- Education: Jusup Balasagyn Kyrgyz National University;
- Scientific career
- Fields: Political science;
- Workplaces: Jusup Balasagyn Kyrgyz National University; Parliament of Kyrgyzstan; Bishkek Humanities University; Kyrgyz State Law Academy;

= Zholbors Zhorobekov =

Kyrgyz political scientist

Zholbors Zhorobekov is a Kyrgyz political scientist. For most of his career he was a professor at the Jusup Balasagyn Kyrgyz National University, and from 1995 to 1999 he was an acting member of the Kyrgyz parliament. He was also the head of the State Commission on Religious Affairs of the Kyrgyz Republic. He has been a provost of the Bishkek Humanities University, and chair of the Social Science and Humanities Department of the Kyrgyz State Law Academy.

==Career==
From 1966 to 1967, Zhorobekov was the head librarian at the library in Besh-Burkan. The following year he worked as a primary school teacher in the Nookat District, and then worked in government geological surveys and machining in 1968 and 1969.

In 1970, Zhorobekov became a student at the Kyrgyz State University, where he studied history until 1974. From 1974 to 1979 he worked as research fellow there, and then in 1980 became a graduate student. He earned a PhD in political science, and became a professor at the Kyrgyz State University.
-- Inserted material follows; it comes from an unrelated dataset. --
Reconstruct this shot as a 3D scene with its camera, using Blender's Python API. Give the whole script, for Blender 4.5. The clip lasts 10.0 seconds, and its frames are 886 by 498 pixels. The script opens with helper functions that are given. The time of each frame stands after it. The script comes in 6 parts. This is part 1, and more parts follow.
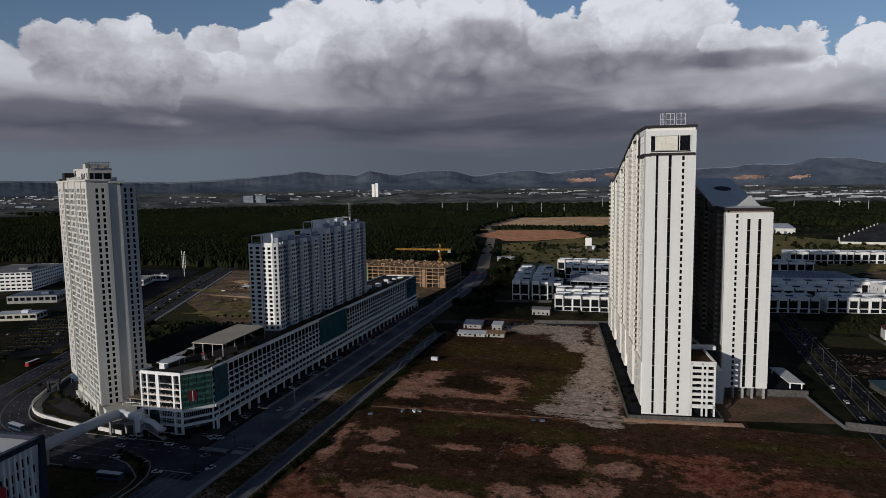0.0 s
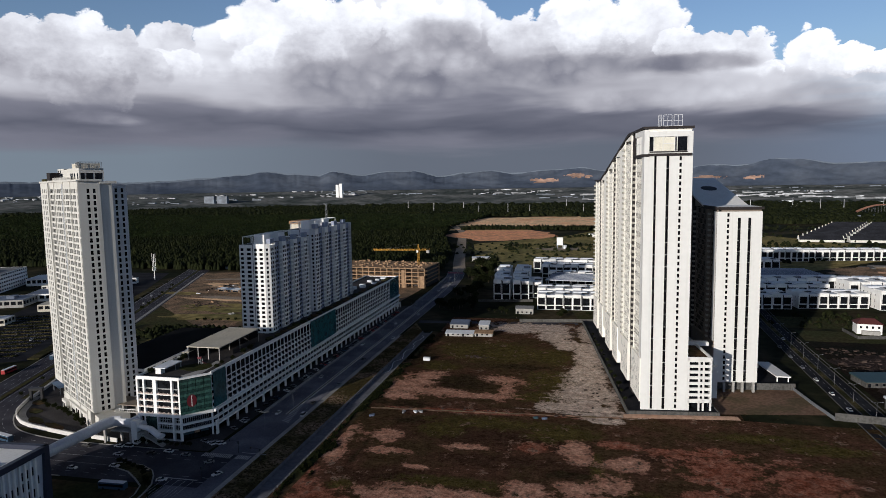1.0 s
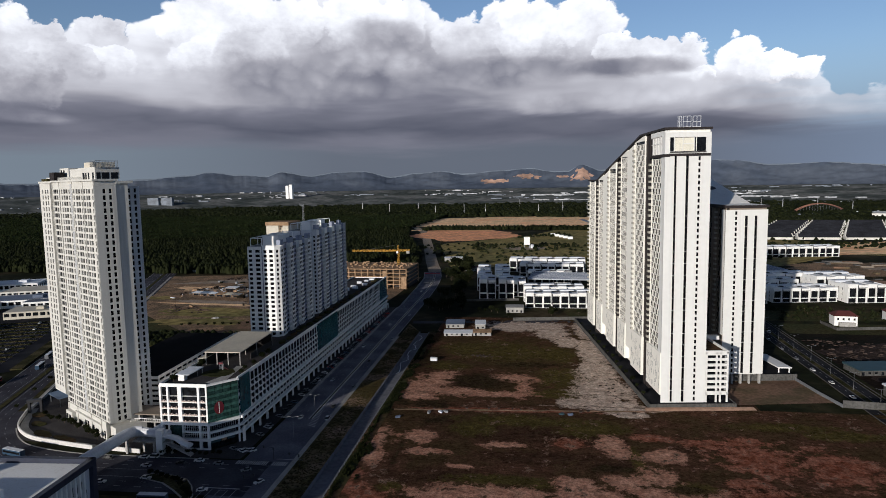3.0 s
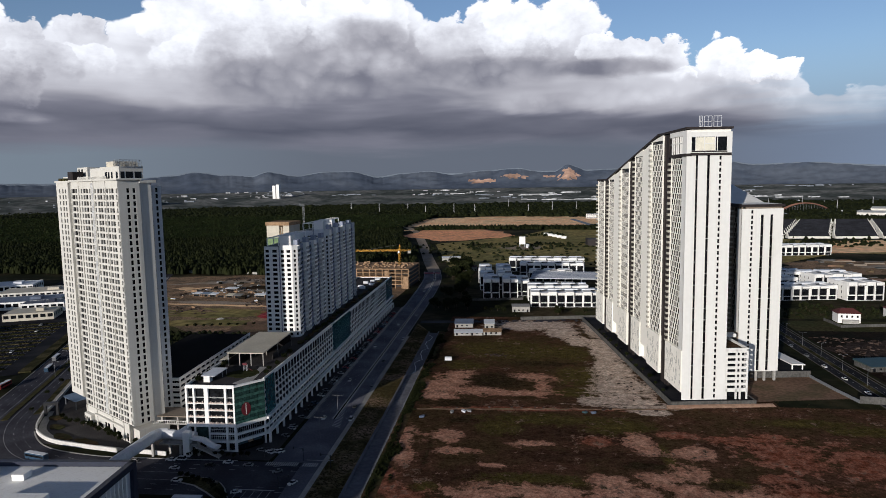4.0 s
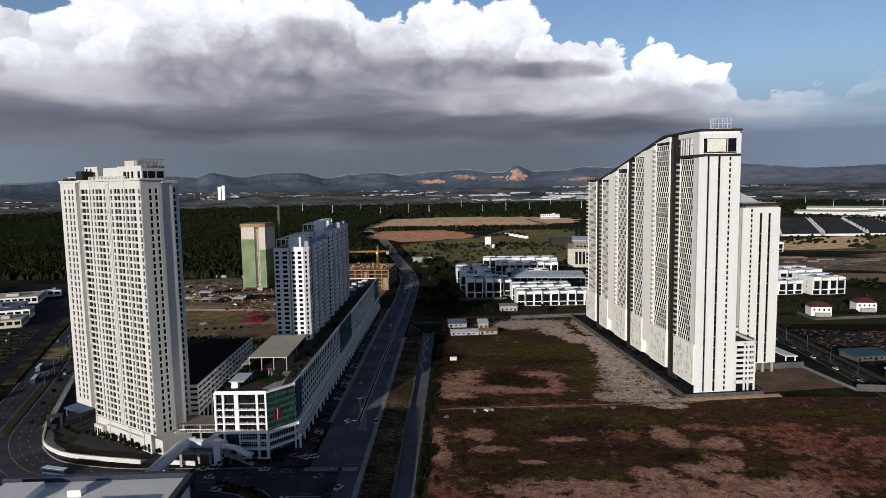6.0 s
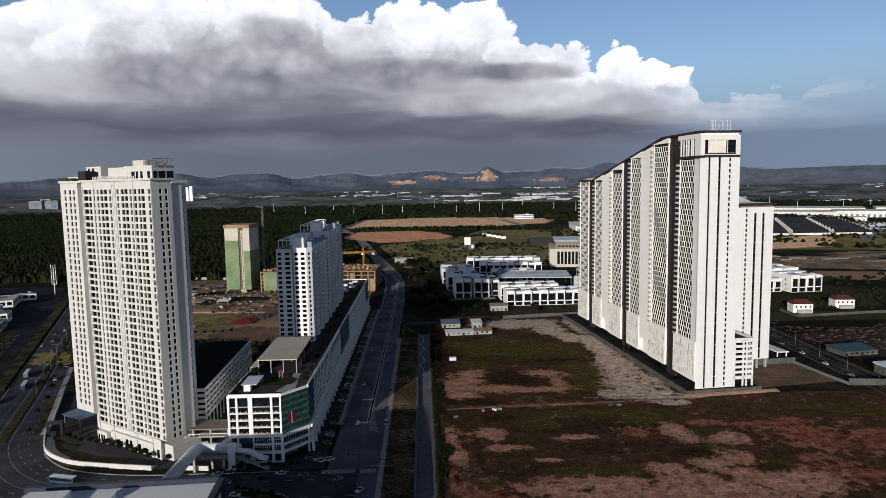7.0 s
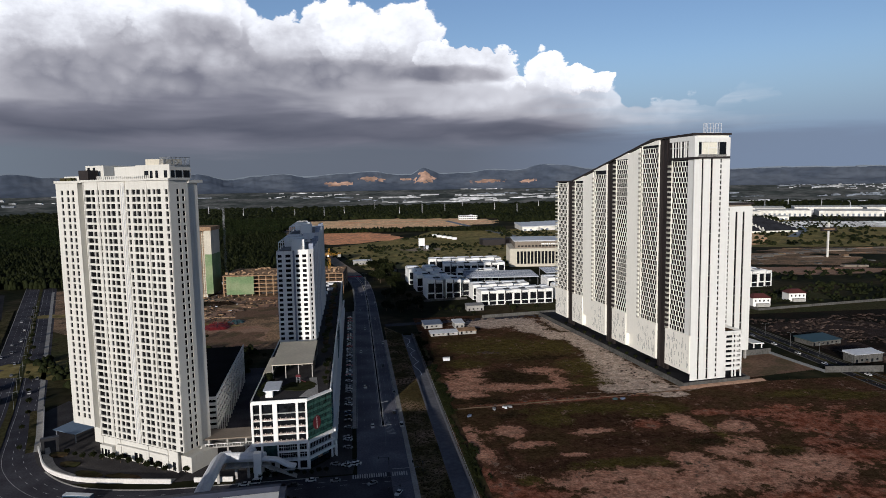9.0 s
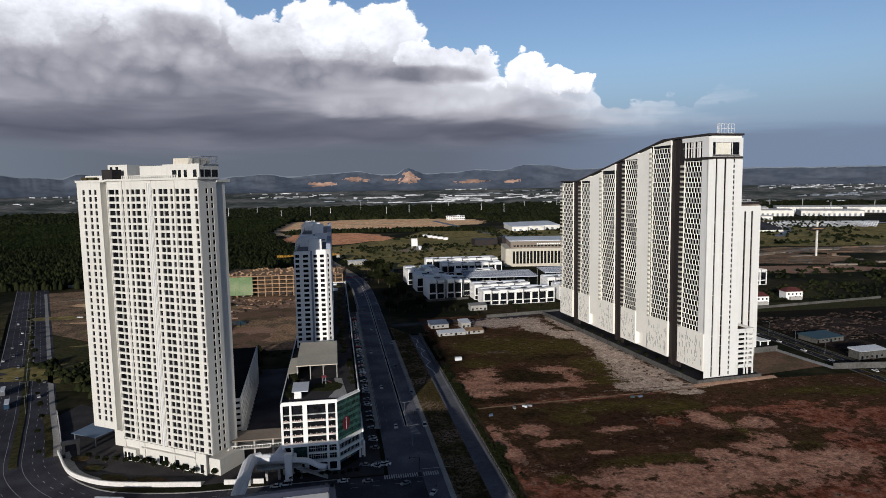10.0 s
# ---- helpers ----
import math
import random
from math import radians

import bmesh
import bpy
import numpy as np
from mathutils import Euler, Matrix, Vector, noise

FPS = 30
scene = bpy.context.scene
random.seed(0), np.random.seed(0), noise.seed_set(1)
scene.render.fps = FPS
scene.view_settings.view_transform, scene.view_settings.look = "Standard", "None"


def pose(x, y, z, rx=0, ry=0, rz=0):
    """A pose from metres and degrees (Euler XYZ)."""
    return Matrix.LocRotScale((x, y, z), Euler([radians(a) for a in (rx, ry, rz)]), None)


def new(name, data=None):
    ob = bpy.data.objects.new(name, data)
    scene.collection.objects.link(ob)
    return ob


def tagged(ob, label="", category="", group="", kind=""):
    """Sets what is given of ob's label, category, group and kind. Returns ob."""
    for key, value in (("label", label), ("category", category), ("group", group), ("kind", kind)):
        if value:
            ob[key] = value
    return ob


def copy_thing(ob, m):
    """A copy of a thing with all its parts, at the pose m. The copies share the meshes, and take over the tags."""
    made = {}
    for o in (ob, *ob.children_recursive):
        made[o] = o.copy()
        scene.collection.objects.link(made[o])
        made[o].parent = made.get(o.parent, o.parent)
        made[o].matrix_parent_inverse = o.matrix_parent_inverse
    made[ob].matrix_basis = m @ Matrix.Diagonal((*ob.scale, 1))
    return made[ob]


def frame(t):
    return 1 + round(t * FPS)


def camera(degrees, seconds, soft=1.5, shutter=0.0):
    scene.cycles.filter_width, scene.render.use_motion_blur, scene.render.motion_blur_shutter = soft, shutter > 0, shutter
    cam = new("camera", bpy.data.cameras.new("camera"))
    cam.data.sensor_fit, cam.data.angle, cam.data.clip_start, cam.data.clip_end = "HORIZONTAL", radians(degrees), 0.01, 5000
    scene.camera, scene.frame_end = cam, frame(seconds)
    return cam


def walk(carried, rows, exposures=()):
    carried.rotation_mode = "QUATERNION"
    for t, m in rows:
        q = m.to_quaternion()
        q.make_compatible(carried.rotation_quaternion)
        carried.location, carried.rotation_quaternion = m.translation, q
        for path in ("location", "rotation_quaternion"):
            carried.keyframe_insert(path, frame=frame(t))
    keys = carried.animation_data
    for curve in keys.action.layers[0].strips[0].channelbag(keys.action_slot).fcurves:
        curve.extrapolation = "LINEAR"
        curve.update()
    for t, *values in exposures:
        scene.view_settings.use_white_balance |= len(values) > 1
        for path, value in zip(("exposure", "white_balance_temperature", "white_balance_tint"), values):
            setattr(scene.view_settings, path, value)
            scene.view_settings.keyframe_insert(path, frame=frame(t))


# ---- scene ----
cam = camera(69.2, 10.0, soft=0.75)
METRES, EYE, TILT, LEAN, TURN = 206.6, 121.25, 0.0, 0.0, 15.8
ROWS = [
    (0.0, 0.0, 0.0, 0.0, -0.08, -5.89, 0.82),
    (0.5, -0.05, 0.0005, 0.0002, -1.8, -5.89, 0.83),
    (1.0, -0.0994, 0.0024, 0.0004, -3.53, -5.9, 0.85),
    (1.5, -0.1492, 0.006, 0.0003, -5.26, -5.89, 0.86),
    (2.0, -0.1983, 0.011, 0.0002, -6.97, -5.89, 0.89),
    (2.5, -0.2476, 0.017, 0.0002, -7.98, -5.9, 0.92),
    (3.0, -0.2991, 0.024, 0.0001, -8.42, -5.9, 0.92),
    (4.5, -0.4449, 0.0491, 0.0001, -10.91, -5.94, 0.97),
    (5.0, -0.4959, 0.0588, 0.0003, -12.21, -5.94, 0.99),
    (5.5, -0.5428, 0.0694, 0.0007, -13.52, -5.94, 0.99),
    (7.0, -0.6885, 0.1082, 0.0016, -17.68, -5.91, 0.95),
    (7.5, -0.7362, 0.1236, 0.0017, -19.24, -5.9, 0.95),
    (8.0, -0.7833, 0.1402, 0.0013, -20.78, -5.88, 0.96),
    (8.5, -0.8301, 0.1585, 0.0016, -22.32, -5.89, 0.95),
    (9.0, -0.8766, 0.1779, 0.0016, -23.78, -5.88, 0.95),
    (9.5, -0.9224, 0.1982, 0.0015, -24.74, -5.88, 0.94),
    (10.0, -0.968, 0.2189, 0.0013, -25.43, -5.87, 0.94),
]
# the clip opens with a short brightening
EXPOSURES = [(0.0, -0.58, 5950, 13), (0.25, -0.28, 5950, 13), (0.5, 0.0, 5950, 13), (0.8, 0.0, 5950, 13), (10.0, 0.0, 5950, 13)]
walk(cam, [(t, pose(0, 0, EYE, TILT, LEAN, TURN) @ pose(METRES * x, METRES * y, METRES * z, 90 + pitch, roll, yaw)) for t, x, y, z, yaw, pitch, roll in ROWS], EXPOSURES)

# ---- light ----
SUN_AZ, SUN_EL = 24.0, 11.0          # light travels towards this bearing (from +y to +x)
sun_data = bpy.data.lights.new("sun", "SUN")
sun_data.energy, sun_data.angle, sun_data.color = 4.3, radians(0.6), (1.0, 0.91, 0.76)
sun = new("sun", sun_data)
sun.rotation_euler = (radians(90 - SUN_EL), 0, radians(-SUN_AZ))

world = bpy.data.worlds.new("sky")
scene.world = world
world.use_nodes = True
wt = world.node_tree
wt.nodes.clear()


def wnode(kind, **vals):
    n = wt.nodes.new(kind)
    for k, v in vals.items():
        n.inputs[k].default_value = v
    return n


def wmath(op, a, b=None, c=None):
    n = wt.nodes.new("ShaderNodeMath")
    n.operation = op
    for i, s in enumerate((a, b, c)):
        if s is None:
            continue
        if isinstance(s, (int, float)):
            n.inputs[i].default_value = s
        else:
            wt.links.new(s, n.inputs[i])
    return n.outputs[0]


def wramp(fac, stops, interp="LINEAR"):
    n = wt.nodes.new("ShaderNodeValToRGB")
    n.color_ramp.interpolation = interp
    el = n.color_ramp.elements
    while len(el) < len(stops):
        el.new(0.5)
    for e, (p, c) in zip(el, stops):
        e.position = p
        e.color = (c, c, c, 1) if isinstance(c, (int, float)) else (*c, 1)
    wt.links.new(fac, n.inputs[0])
    return n.outputs[0]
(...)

Zhorobekov's research has focused on Kyrgyz politics, particularly the Kygryz constitutional system, its executive, and its legislature. In 1997, Zhorobekov and the Kyrgyz political scientist Nur Omarov coauthored a monograph on migration patterns in Central Asia, with a focus on Kyrgyzstan. The book was called Etnodemograficheskie protsessy v Kyrgyzstane (Ethnodemographic processes in Kyrgyzstan).

In 2009, Zhorobekov wrote a book on the former president of Kyrgyzstan Kurmanbek Bakiyev. He has also written a book on Kyrgyz President Askar Akayev. Zhorobekov's other books include books on the Kygryz parliament and several other works on immigration.

In addition to academic work, Zhorobekov has also worked in politics and administration. From 1993 to 1995, he was the head of the Information and Analytics Center in the State Administration of the Osh Region. From 1995 to 1999, he was an acting member of the Parliament of Kyrgyzstan, where he also served as chairman of the committee on inter-ethnic and religious relations. Zhorobekov subsequently ran for election to the parliament in 2005, but was not elected. Zhorobekov was also the head of the State Commission on Religious Affairs of the Kyrgyz Republic. Beginning in 2002, Zhorobekov was Chair of the Social Science and Humanities Department of the Kyrgyz State Law Academy.

Zhorobekov is regularly cited in both Kygryz and international media and in publications by international organisations, including the Eurasia Daily Monitor, the Institute for War and Peace Reporting, and Kazakh TV, on topics relating to the Kyrgyz executive and legislature.

Zhorbekov has received the Order of Manas (ru), Kyrgyzstan's highest state award.